Truth: We went with the troops the US military wanted. We went with the troop levels General Tommy Franks asked for. We deposed Saddam in 30 days with light casualties, much lighter than we expected.
The real problem in Iraq is that we are trying to be nice - we are trying to fight a small minority of the population that is Jihadi, while trying to avoid killing the large majority that is not. We could flatten Fallujah in minutes with a flight of B52s, or seconds with one cruise missile - but we don't. We're trying to do brain surgery, not amputate the patient's head. The Jihadis amputate heads.
2. We went to Iraq with too little planning.

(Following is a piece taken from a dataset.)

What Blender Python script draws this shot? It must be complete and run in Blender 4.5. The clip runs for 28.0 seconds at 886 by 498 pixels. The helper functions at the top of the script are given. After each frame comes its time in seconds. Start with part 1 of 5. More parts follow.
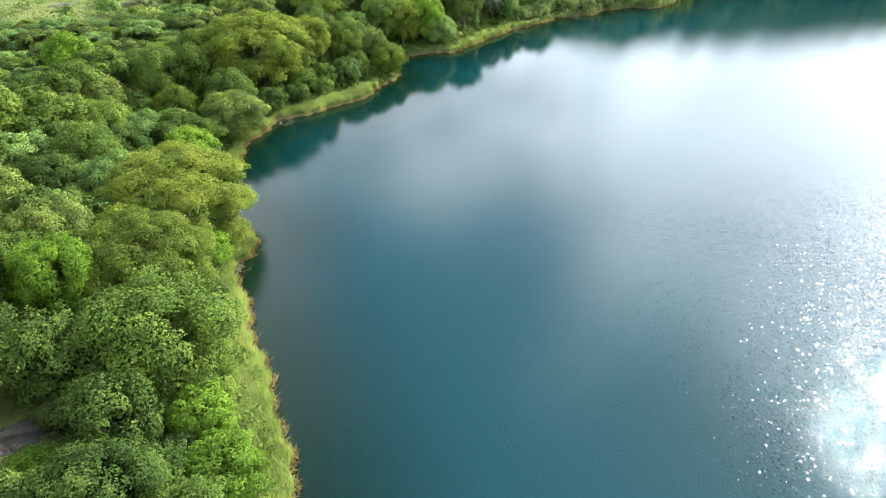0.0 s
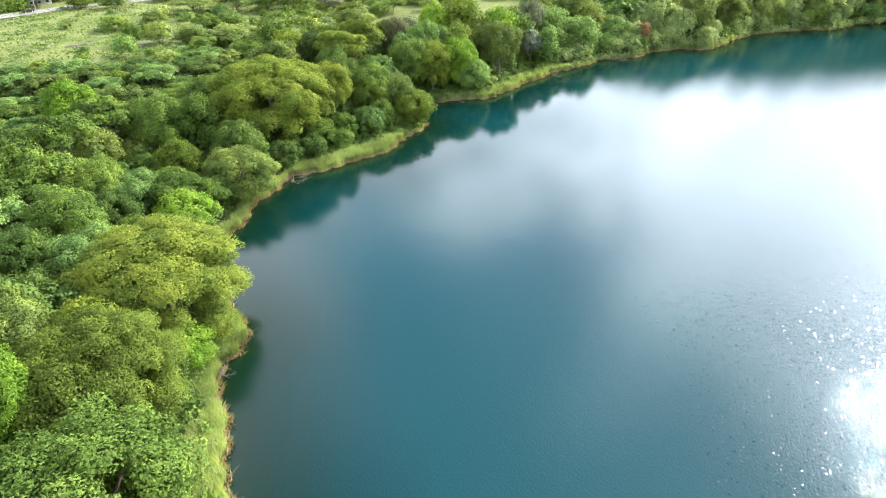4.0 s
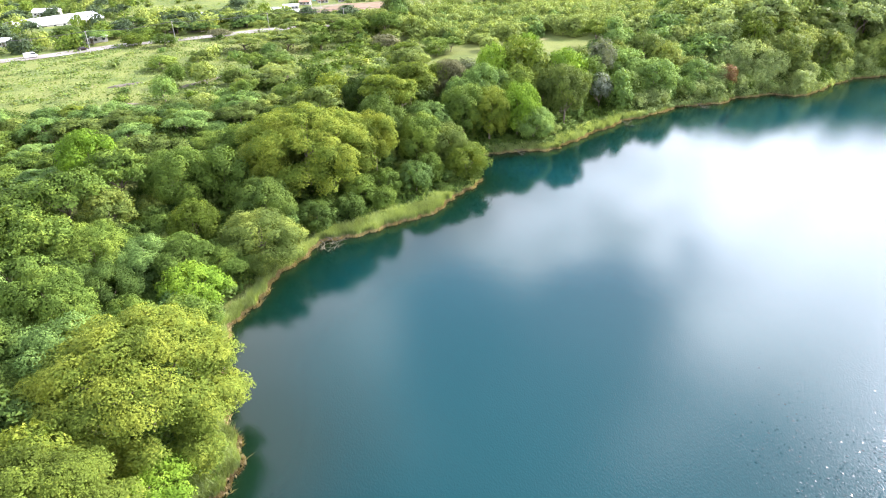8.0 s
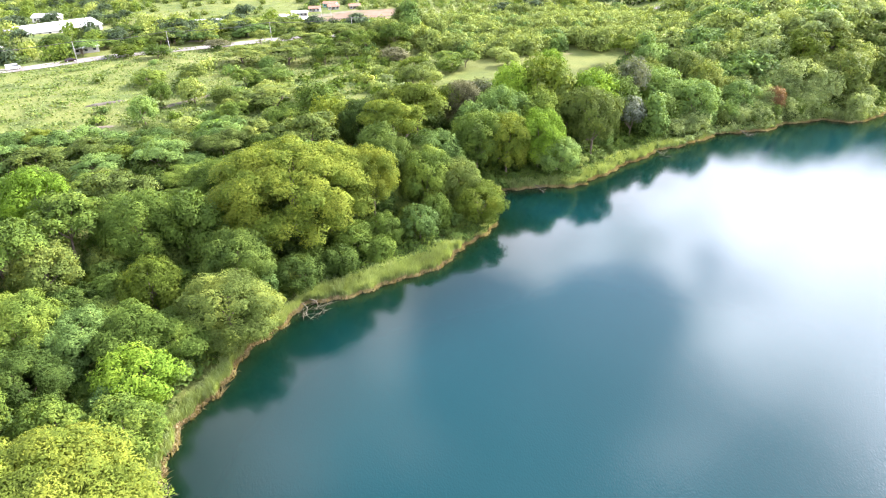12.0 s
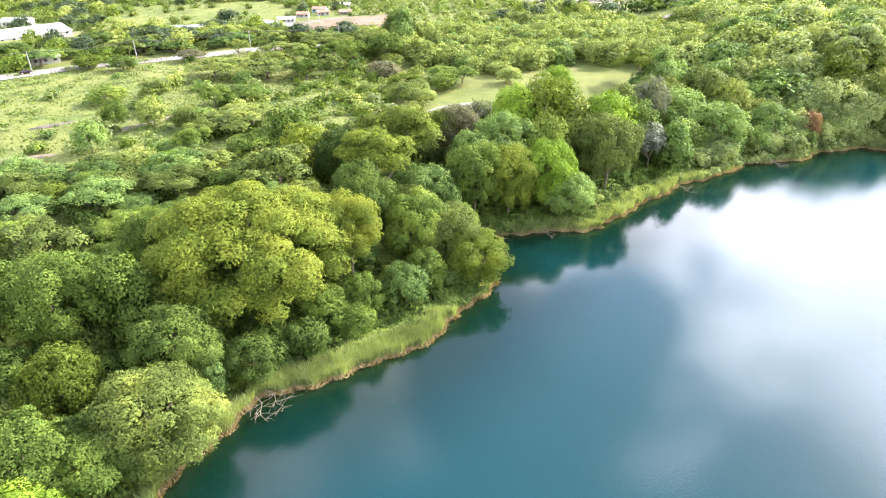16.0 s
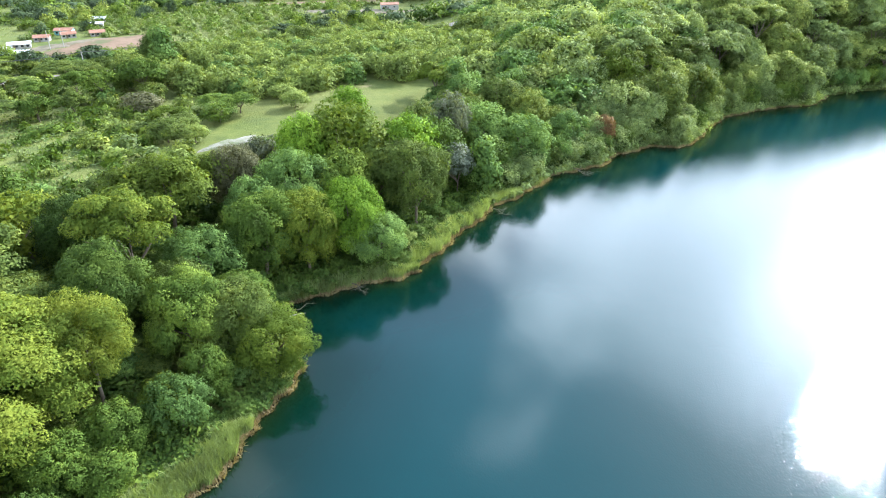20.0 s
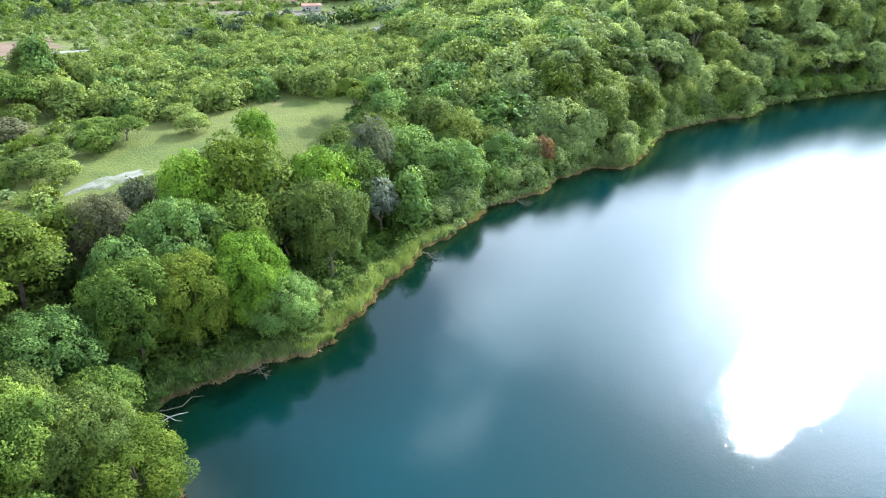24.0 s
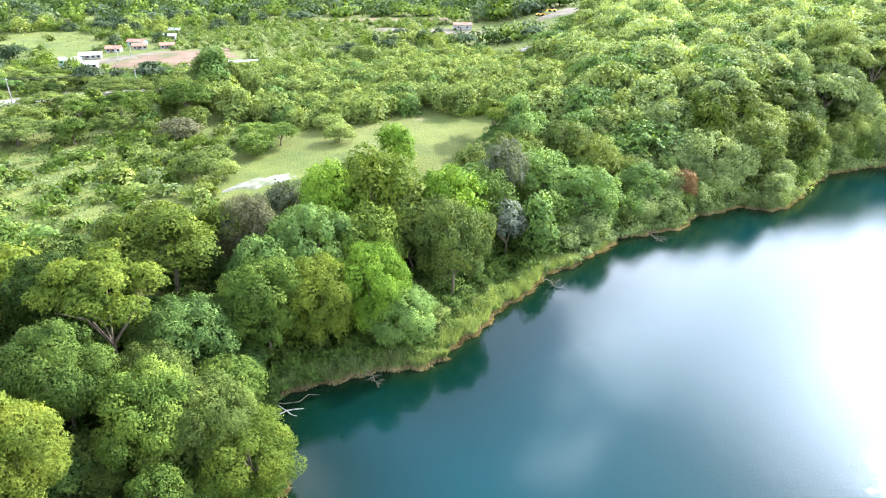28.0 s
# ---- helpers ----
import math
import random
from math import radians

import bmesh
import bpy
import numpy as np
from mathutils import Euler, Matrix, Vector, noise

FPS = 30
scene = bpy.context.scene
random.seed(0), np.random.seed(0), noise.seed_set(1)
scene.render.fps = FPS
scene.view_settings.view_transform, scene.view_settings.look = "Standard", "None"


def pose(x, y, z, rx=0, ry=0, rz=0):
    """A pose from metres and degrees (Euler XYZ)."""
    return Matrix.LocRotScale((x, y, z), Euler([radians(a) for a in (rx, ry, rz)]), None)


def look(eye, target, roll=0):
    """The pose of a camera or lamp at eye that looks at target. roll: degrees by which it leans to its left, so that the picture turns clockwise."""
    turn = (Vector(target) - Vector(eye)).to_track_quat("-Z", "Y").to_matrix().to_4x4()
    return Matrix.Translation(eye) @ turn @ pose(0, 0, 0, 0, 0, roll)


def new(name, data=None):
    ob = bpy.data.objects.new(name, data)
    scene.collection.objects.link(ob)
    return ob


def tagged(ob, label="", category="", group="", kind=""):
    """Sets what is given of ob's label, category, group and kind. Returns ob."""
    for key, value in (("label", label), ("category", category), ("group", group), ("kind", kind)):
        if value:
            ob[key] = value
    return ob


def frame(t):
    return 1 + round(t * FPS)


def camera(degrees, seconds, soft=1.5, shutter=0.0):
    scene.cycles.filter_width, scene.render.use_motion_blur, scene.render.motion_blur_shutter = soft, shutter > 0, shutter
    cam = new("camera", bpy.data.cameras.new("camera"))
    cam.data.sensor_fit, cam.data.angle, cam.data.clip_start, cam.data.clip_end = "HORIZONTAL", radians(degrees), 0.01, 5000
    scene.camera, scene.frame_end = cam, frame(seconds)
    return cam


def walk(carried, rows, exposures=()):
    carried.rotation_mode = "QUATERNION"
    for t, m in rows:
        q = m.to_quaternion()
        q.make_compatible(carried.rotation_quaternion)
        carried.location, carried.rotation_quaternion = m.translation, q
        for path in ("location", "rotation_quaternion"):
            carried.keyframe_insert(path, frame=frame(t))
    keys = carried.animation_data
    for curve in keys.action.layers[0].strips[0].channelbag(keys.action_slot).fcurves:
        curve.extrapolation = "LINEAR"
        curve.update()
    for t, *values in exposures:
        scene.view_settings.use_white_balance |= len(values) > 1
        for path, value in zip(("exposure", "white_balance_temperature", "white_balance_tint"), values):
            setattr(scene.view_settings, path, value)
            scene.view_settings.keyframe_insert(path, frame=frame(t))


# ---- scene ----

Truth: This is a specious argument. It supposes that if we had just had "the right plan" the war would have been easy, cheap, quick, and clean.
That is not an option. It is a guerrilla war against a determined enemy, and no such war ever has been or ever will be easy, cheap, quick, and clean. This is not TV.
3. We proved ourselves incapable of governing and providing security.
Truth: This too is a specious argument. It was never our intention to govern and provide security. It was our intention from the beginning to do just enough to enable the Iraqis to develop a representative government and their own military and police forces to provide their own security, and that is happening. The US and the Brits and other countries there have trained over 100,000 Iraqi police and military, now, and will have trained more than 200,000 by the end of next year. We are in the process of transitioning operational control for security back to Iraq. It will take time. It will not go with no hitches. This is not TV.
Remember, perspective is everything, and America's schools teach too little history for perspective to be clear, especially in the young American mind.
The Cold war lasted from about 1947 at least until the Berlin Wall came down in 1989. Forty-two years. Europe spent the first half of the 19th century fighting Napoleon, and from 1870 to 1945 fighting Germany.
World War II began in 1928, lasted 17 years, plus a ten year occupation, and the US still has troops in Germany and Japan. World War II resulted in the death of more than 50 million people, maybe more than 100 million people, depending on which estimates you accept.
The US has taken a little more than 2,000 KIA in Iraq. The US took more than 4,000 Killed in action on the morning of June 6, 1944, the first day of the Normandy Invasion to rid Europe of Nazi Imperialism. In WWII the US averaged 2,000 KIA a week for four years.
The stakes are at least as high . . . a world dominated by representative governments with civil rights, human rights, and personal freedoms . or a world dominated by a radical Islamic Wahhabi movement, by the Jihad, under the Mullahs and the Sharia (Islamic law).
I do not understand why the American Left does not grasp this. They favor human rights, civil rights, liberty and freedom, but evidently not for Iraqis. 300,000 Iraqi bodies in mass graves in Iraq are not our problem?
The US population is about twelve times that of Iraq, so let's multiply 300,000 by twelve. What would you think if there were 3.6 million American bodies in mass graves in America? Would you hope for another country to help liberate America?
"Peace Activists" always seem to demonstrate where it's safe, in America. Why don't we see Peace Activist demonstrating in Iran, Syria, Iraq, Sudan, North Korea, in the places in the world that really need peace activism the most?
The liberal mentality is supposed to favor human rights, civil rights, democracy, multiculturalism, diversity, etc. Wherever the Jihad wins, it is the end of civil rights, human rights, democracy, multiculturalism, diversity, etc. Americans who oppose the liberation of Iraq are coming down on the side of their own worst enemy.
If the Jihad wins, it is the death of Liberalism. Everywhere the Jihad wins, it is the death of Liberalism.